Aims of the Meeting

The aims of KEELE12 are the same as our previous 11 meetings, namely to bring together the family of aluminium researchers to disseminate the very best research in the field. Of course our objectives are somewhat wider in that we not only want to welcome new research we also want to encourage new researchers in the field of aluminium and living things. We are always looking to widen the scope of our family and to continue to demonstrate the critical importance of understanding the consequences of living in the aluminium age. Only by being resolute and steadfast in our aims, as we have been for more than 20 years of Keele Meetings now, will we be able to create the platform for change that is required and is ultimately unavoidable and necessary. The use of aluminium in our everyday lives is burgeoning and so the emphasis on being able to continue to use our favourite metal not only effectively but safely without possible detriment to human health is heightened. We may well be approaching a ‘tipping point’ and we must continue to prepare for such a future scenario.

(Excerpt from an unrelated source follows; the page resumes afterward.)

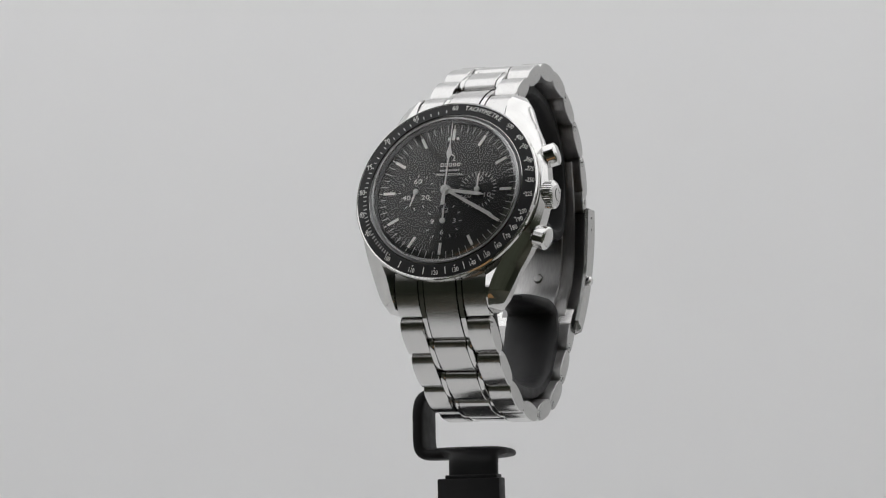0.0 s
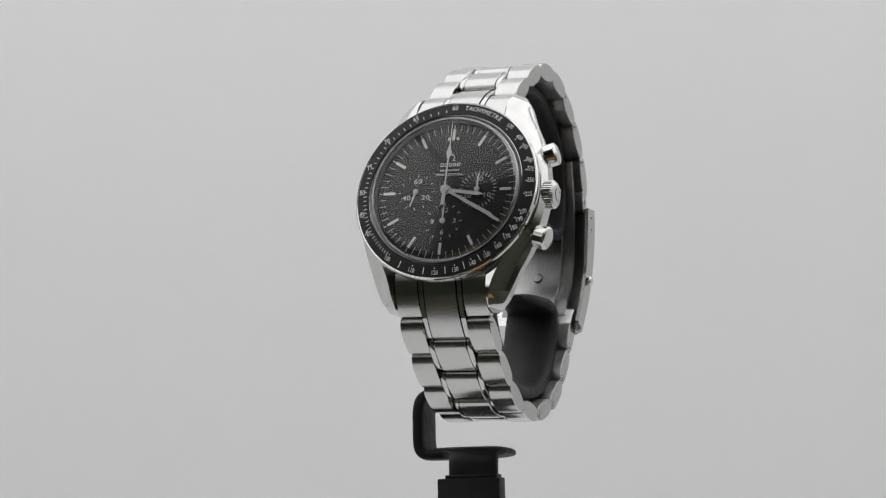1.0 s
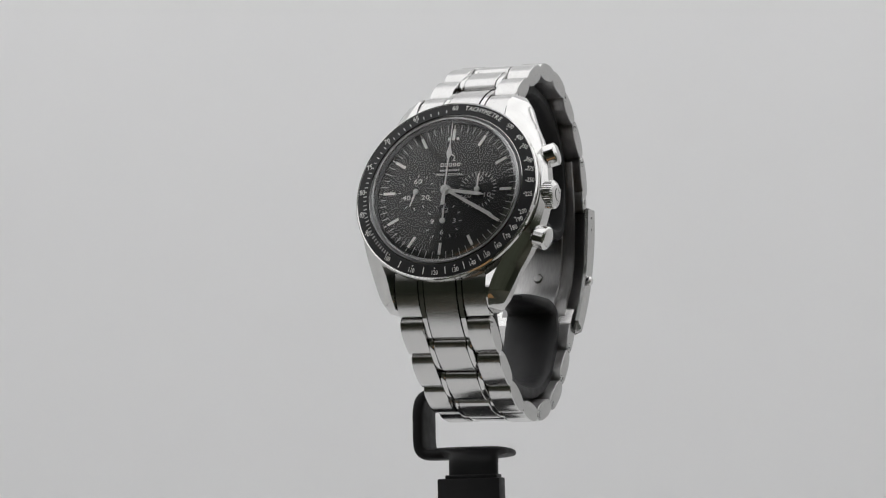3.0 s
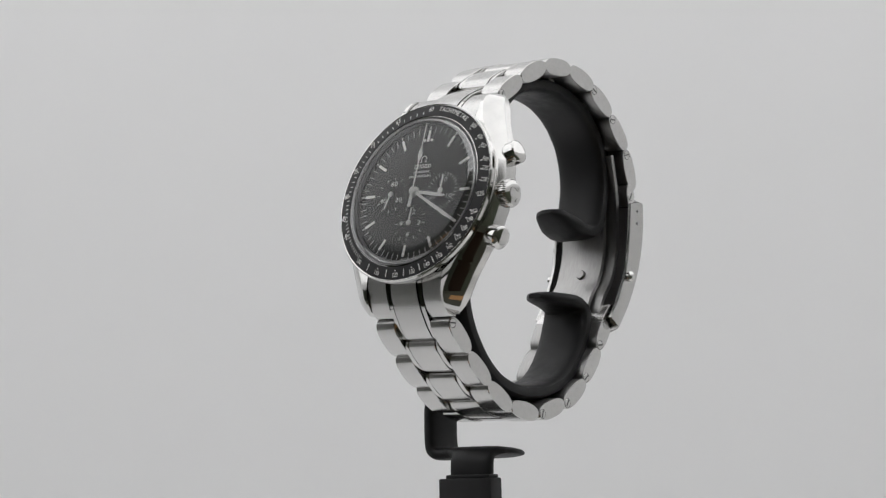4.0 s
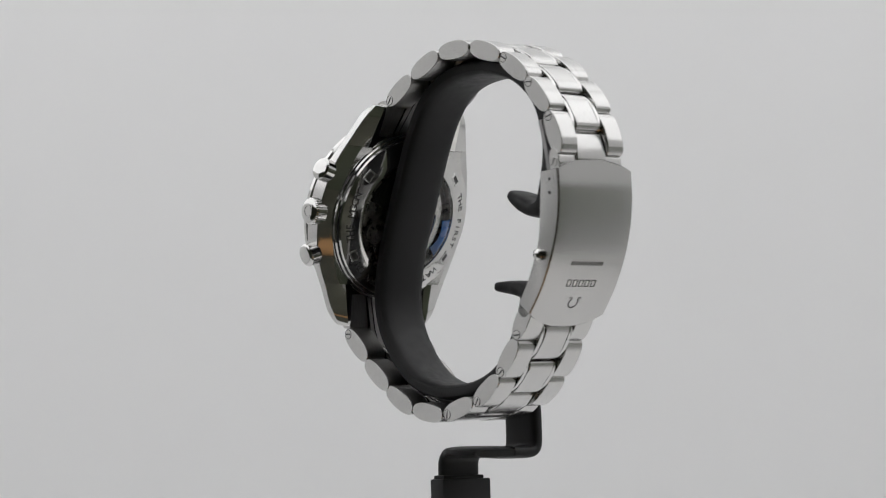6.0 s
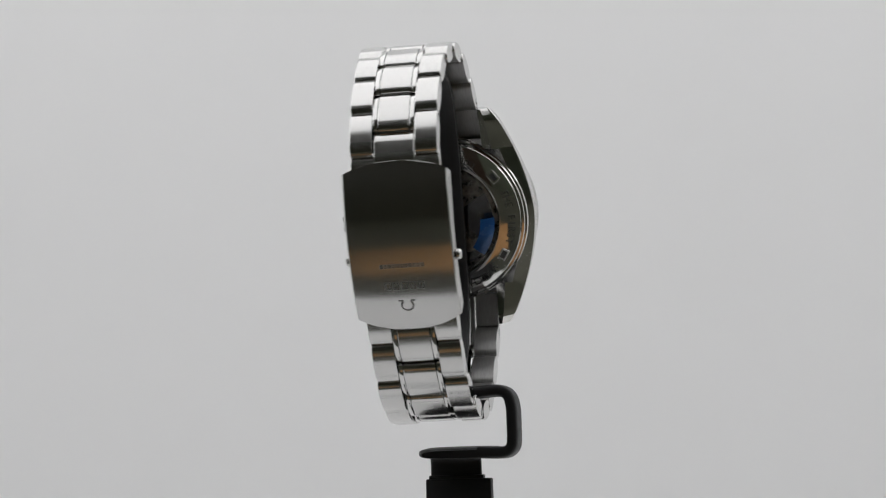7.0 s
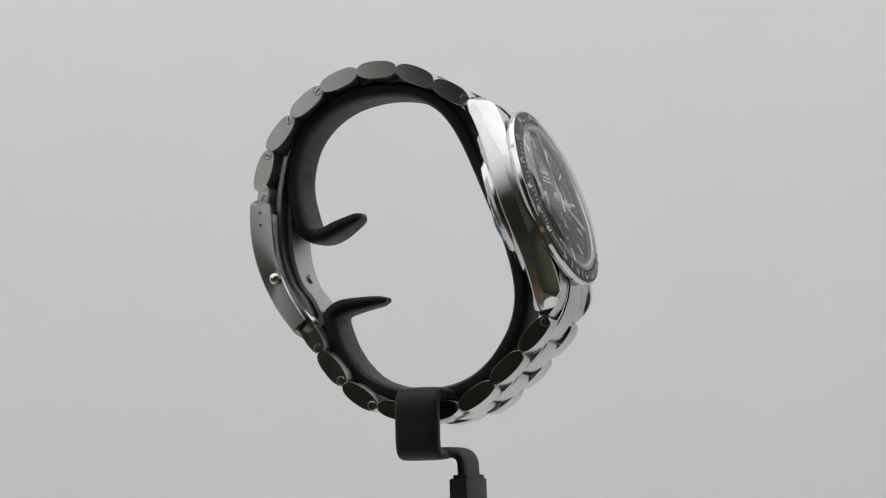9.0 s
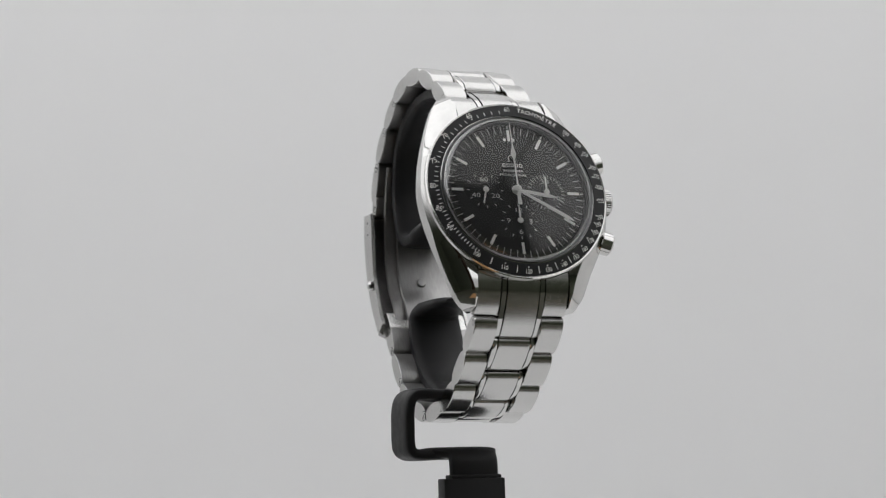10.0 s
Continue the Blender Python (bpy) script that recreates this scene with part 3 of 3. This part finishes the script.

Submissions of new unpublished research are invited in all areas of aluminium (and silicon) research including;

Aqueous aluminium chemistry including its solubility and biological availability in the sea, lakes, rivers et c.
Aluminium geochemistry; including soil chemistry
Interactions of aluminium with micro-organisms
Interactions of aluminium in algae and plants
Interactions of aluminium with invertebrates and vertebrates
Human exposure to aluminium
Aluminium in human diseases
Analytical aluminium chemistry
Inorganic aluminium chemistry
Bioinorganic aluminium chemistry
Clinical aluminium chemistry
Aluminium biochemistry
Aluminium in biotechnology
Aluminium in food, cosmetics, drugs, vaccines, prosthetics etc.
Aluminium nanoparticles and nanotoxicity
Silicon in plants, animals and humans in health and disease

These are only suggestions. One of the key features of Keele Meetings is that there are no invited speakers and the Scientific Programme is entirely determined by the quality and breadth of the submitted abstracts for Platform and Poster presentations. The Keele Meetings have earned a reputation for the dissemination and discussion of high quality research. They are also highly informal and friendly events which help to foster new collaborations and new friendships within the disparate global aluminium research community.

We are all contributors and survivors of ‘The Aluminium Age’. Why not come to the Twelfth Keele Meeting on Aluminium (KEELE12) in Vancouver, Canada and tell us all about your experience with our infamous and favourite metal, aluminium!